Shamir speaks to multiple rabbis, at least two of which question whether anti-Semitism is as prevalent as some people claim. He also talks to a few Israelis who ask the same question. Then…he talks to Norman Finkelstein.
The son of survivors of Shoah (that is how the Jews refer to the Holocaust), Finkelstein is well-known to the ADL and is all but loathed by many American Jews and, indeed, many Israelis as well. He is by far the most vehement supporter of the Palestinians on this side of the Atlantic. Dubbing the blockade of Gaza “apartheid” and Israeli incursions into neighboring countries crimes against humanity, Finkelstein is one of the few who can make my blood go from zero to boiling in six seconds flat. Throughout much of the documentary, when he speaks, Finkelstein is pretty civil – at least until the end.
What is interesting is that when he gets back to the students, they’re gossiping about an incident with a few locals. A snarky comment from the locals has, by the end of the day, taken on a life of its own and Shamir points out that the students have begun to add to the tale. It’s an interesting point he tries to make: some Israelis, particularly the younger ones, sometimes believe that the entire world is out to get them. In some sense they may be correct, but like any persecuted group, sometimes they take it overboard and Shamir artfully points that out in the film.
In the end, Finkelstein shows his true colors and bites Shamir’s head off with a rant about how evil Israel is. I won’t quote it here, but I have to admire Shamir for trying to keep the conversation going despite Finkelstein’s open hostility. I don’t agree with all of his beliefs but it is a very interesting film and I would recommend it to anyone who follows the situation in Israel.

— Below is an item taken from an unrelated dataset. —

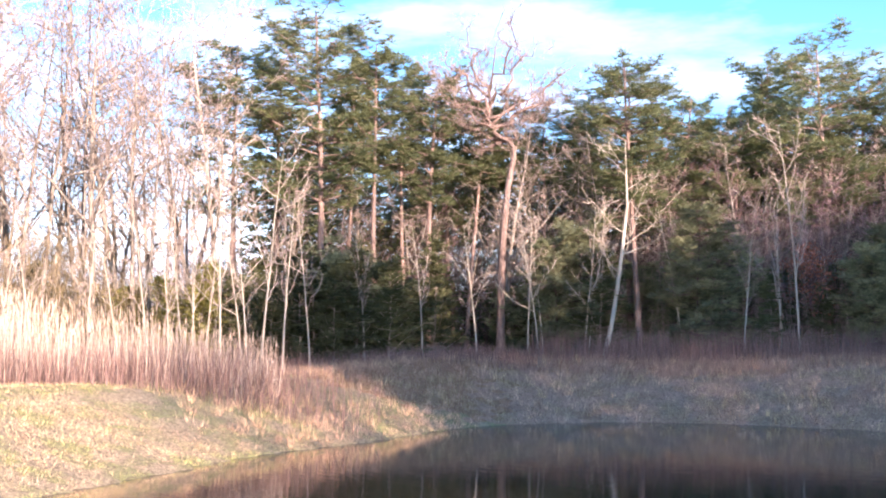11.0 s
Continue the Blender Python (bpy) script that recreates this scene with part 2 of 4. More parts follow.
# ---- plan ----
ALONG = Vector((-math.sin(radians(20)), math.cos(radians(20))))   # the way the road and its timber barrier run
ACROSS = Vector((ALONG.y, -ALONG.x))                              # from the pond towards the road
RAIL_AT = 6.0                                                     # the barrier's distance from the eye, across
ROAD_L, ROAD_R = 7.3, 15.0


def smooth(a, b, x):
    u = min(1.0, max(0.0, (x - a) / (b - a)))
    return u * u * (3 - 2 * u)


def polar(az, d):
    """Plan place at az degrees to the left of +y, d metres from the eye."""
    return Vector((-math.sin(radians(az)) * d, math.cos(radians(az)) * d))


def bend(s):
    """How far the road has swung to the right, s metres along."""
    return 0.0010 * max(0.0, s - 30) ** 2 if s < 150 else 14.4 + 0.24 * (s - 150)


def road_point(across, s):
    return ACROSS * (across + bend(s)) + ALONG * s


# the pond's edge: degrees to the left, metres from the eye
SHORE_POLAR = [(7, 8.9), (12.3, 13.6), (16.6, 17.8), (17.8, 22.6), (19.2, 28.4), (21.7, 33.6), (23.6, 36.7), (30, 40), (37.5, 41.7), (45, 40), (48.6, 36.4),
               (54, 31.1), (59.6, 27), (67.7, 21.6), (80, 15.5), (97, 10.5), (108, 6.5), (85, 4.2), (30, 4.4)]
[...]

Now, what’s playing in my stereo? As I’ve said, I communicate best through music. Here lately I’ve watched some of the tragedies around the world and in my own back yard and wondered what’s going on. I’m an EMT trying to get through paramedic school; I often go on calls that don’t have happy endings. The song I’ve been listening to today conveys quite well how I feel about my role in all of it. On nearly every shift I go on at least one call that I walk away from feeling helpless, as though I did nothing of value and there was no real reason to be there. But once in a while, someone reminds me that even when the outcome is tragic, giving up would be far worse. Jewel’s “Hands” is a long-time favorite of mine and today it took on a whole new meaning to me.